Ma anche il segretario non scherzava, nel senso che tante volte utilizzava l’accentramento delle funzioni con il piglio del comandante. Ricordiamo Arturo Galelli (il tedesco), che di fatto condizionava la classe politica operante a Palazzo Mozzagrugno. E non solo la classe politica, perché pure i dipendenti erano terrorizzati al solo vederlo circolare nei corridoi. Che ci fosse bisogno di una legge che potesse coinvolgere di più la tecnostruttura apicale nell’attività dei Comuni è fuori discussione. Però, si ha l’impressione che si sia voluto eccedere, nel senso di far pendere la bilancia a favore dei burocratici, forse per mettere una sorta di sovrintendenza anche nelle questioni di legalità. Lucera ha avuto la grande opportunità di innestare nella macchina comunale un elemento che potesse fare veramente da punto di equilibrio tra burocrazia ed esigenze della politica. E’ stato quando al Comune è approdato come Sindaco Vincenzo Morlacco, il quale conosceva a menadito i problemi della dipendenza comunale, per aver lui stesso svolto le mansioni di segretario a Lucera. Non solo. Morlacco è ritenuto unanimemente un esperto di prima classe in Capitanata, al punto che la Provincia non se l’è lasciato scappare, anche quando è andato in pensione. Ora infatti ricopre il ruolo di direttore generale e continua ad essere la  punta di diamante di Pepe e compagni a Palazzo Dogana.
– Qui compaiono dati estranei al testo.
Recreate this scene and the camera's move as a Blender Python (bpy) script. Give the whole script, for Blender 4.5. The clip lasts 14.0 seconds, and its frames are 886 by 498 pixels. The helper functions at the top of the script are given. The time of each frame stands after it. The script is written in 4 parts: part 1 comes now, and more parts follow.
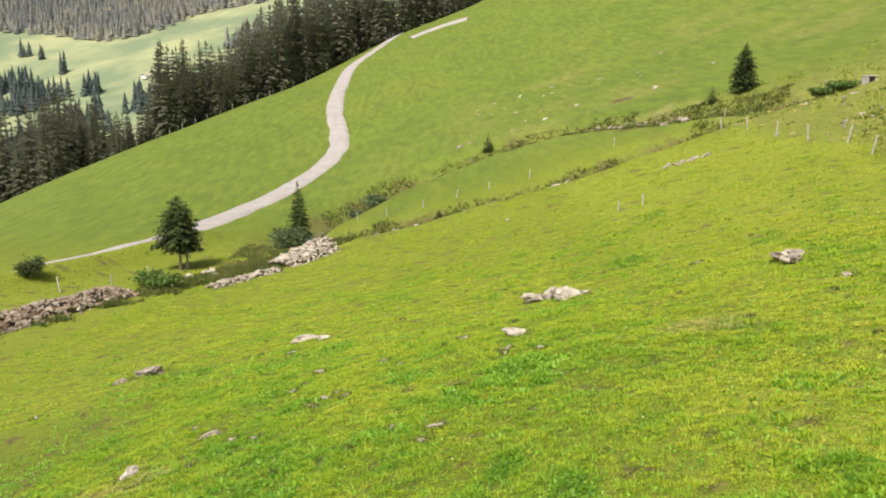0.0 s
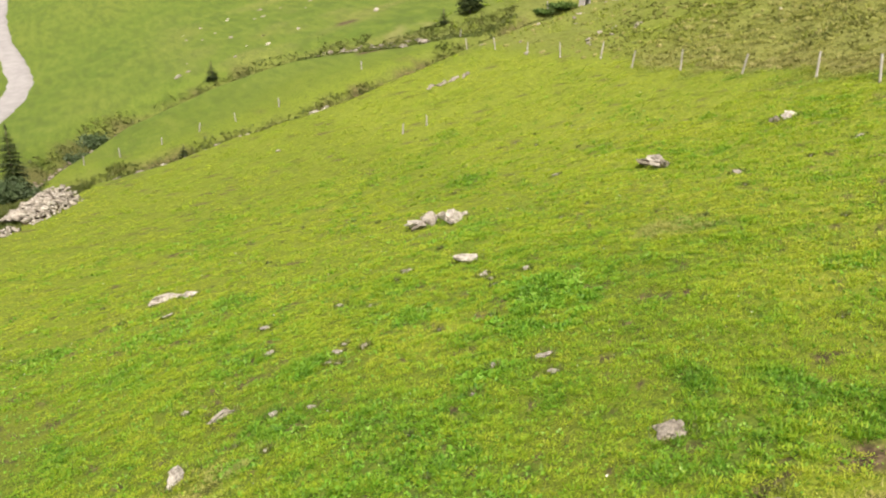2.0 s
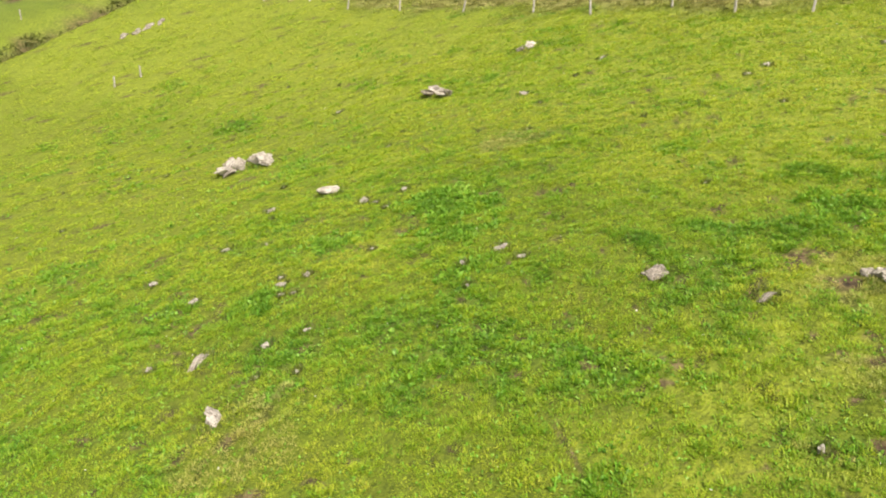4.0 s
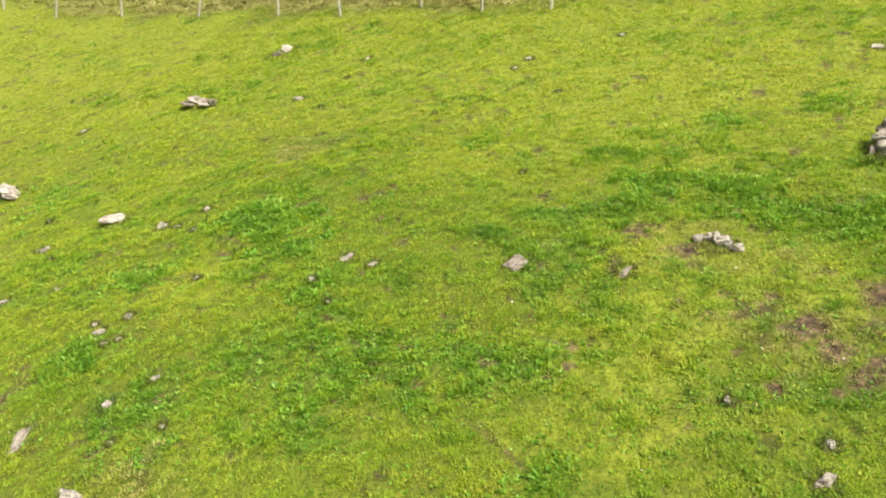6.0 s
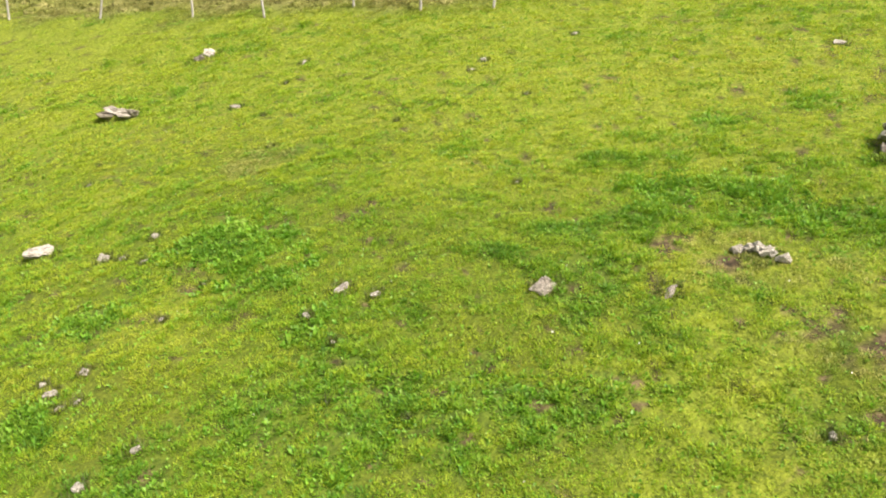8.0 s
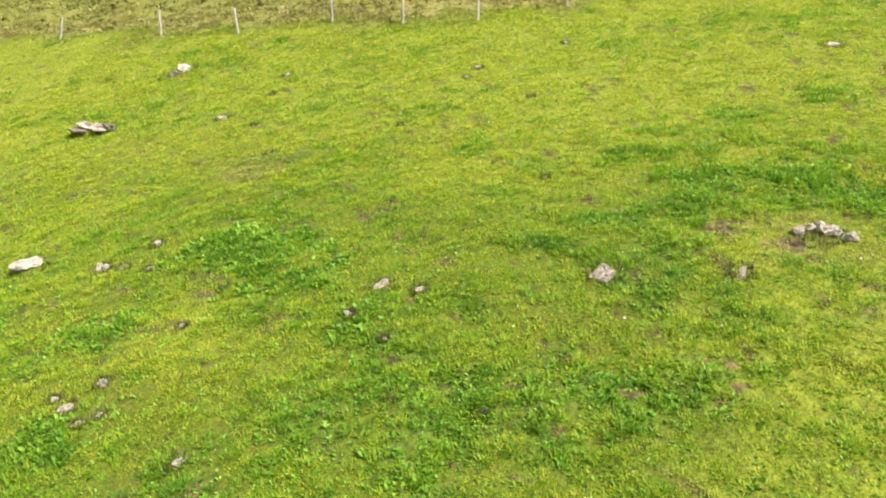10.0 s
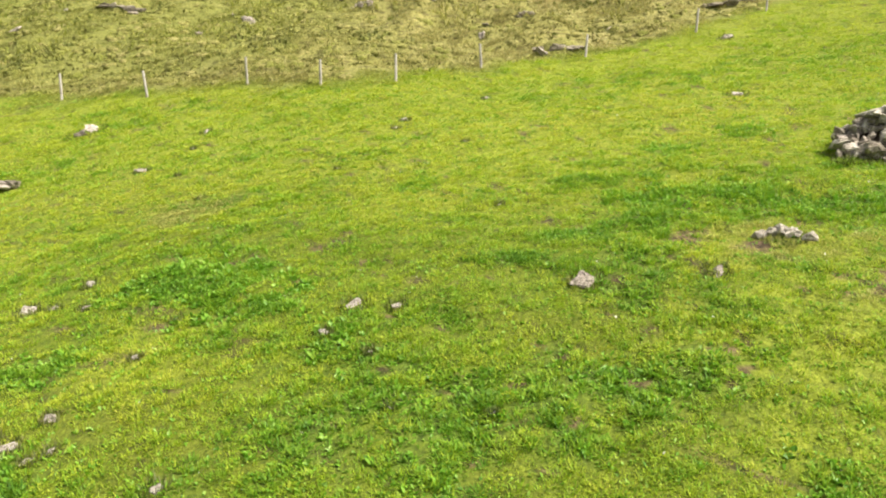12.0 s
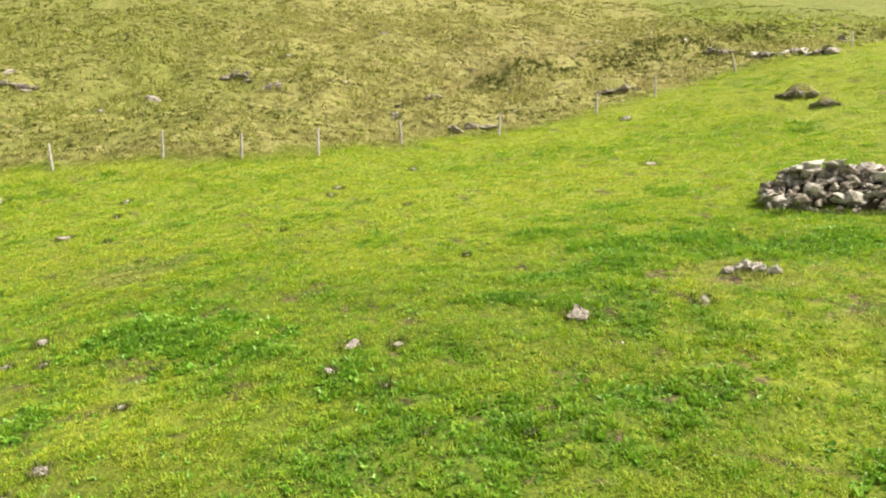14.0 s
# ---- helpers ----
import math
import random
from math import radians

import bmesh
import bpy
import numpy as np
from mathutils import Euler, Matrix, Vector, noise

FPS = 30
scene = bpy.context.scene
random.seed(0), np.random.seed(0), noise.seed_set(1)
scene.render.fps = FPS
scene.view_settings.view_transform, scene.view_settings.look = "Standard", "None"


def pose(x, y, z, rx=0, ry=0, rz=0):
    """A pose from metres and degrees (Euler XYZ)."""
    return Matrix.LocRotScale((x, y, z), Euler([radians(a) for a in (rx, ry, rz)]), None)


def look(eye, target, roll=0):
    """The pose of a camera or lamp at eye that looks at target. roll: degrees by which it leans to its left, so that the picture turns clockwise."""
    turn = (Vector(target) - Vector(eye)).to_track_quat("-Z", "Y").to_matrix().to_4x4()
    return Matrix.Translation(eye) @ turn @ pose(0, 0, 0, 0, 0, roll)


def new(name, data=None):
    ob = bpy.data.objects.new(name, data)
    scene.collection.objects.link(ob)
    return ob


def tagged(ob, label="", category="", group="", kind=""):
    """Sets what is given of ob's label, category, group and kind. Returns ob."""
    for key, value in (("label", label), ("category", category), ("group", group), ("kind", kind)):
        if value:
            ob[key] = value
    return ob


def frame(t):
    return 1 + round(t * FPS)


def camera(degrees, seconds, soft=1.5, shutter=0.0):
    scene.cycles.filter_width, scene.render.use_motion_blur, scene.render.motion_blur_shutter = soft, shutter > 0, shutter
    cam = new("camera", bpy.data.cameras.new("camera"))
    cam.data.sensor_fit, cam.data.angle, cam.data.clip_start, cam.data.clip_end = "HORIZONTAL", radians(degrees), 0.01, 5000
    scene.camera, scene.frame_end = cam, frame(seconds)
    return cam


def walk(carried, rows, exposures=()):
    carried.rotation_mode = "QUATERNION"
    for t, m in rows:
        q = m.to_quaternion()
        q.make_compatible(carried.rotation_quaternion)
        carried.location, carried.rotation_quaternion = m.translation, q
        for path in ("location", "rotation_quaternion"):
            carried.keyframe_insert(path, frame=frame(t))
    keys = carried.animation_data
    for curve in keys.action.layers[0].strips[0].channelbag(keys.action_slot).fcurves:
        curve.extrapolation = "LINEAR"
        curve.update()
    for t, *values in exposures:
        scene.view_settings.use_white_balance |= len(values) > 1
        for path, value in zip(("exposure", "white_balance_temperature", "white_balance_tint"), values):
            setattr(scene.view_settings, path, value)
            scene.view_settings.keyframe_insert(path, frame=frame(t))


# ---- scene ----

Inoltre, Morlacco aggiungeva all’esperienza diretta nel Comune di Lucera una preparazione complessiva eccellente, che spesso è stata messa al servizio di pareri richiesti da altre amministrazioni e da tanti organismi operanti sul territorio dauno. Era quello il momento di riequilibrare i poteri all’interno della burocrazia comunale, anche per il carisma che Morlacco riscuoteva (e riscuote) da parte del personale. Così non è stato, per cui Lucera ha subito una doppia perdita: quella di aver perso al Comune un tecnico di valore ed esperto e, nello stesso tempo, un primo cittadino in grado di fare sintesi in chiave tecnica nella maniera professionale migliore. Senza dubbio abbiamo perso una buona occasione per mettere ordine e, soprattutto, per dare tranquillità al Comune. Ci lamentiamo che ci stanno togliendo ospedale, tribunale ecc.), il  tutto per emarginarci e costringerci a campare solo di ricordi.  Ma, anche noi ce la mettiamo tutta per farci male da soli. Stiamo finendo tutti nel porto delle nebbie, una fine che francamente nessuno poteva immaginare fino a qualche anno fa. Peccato!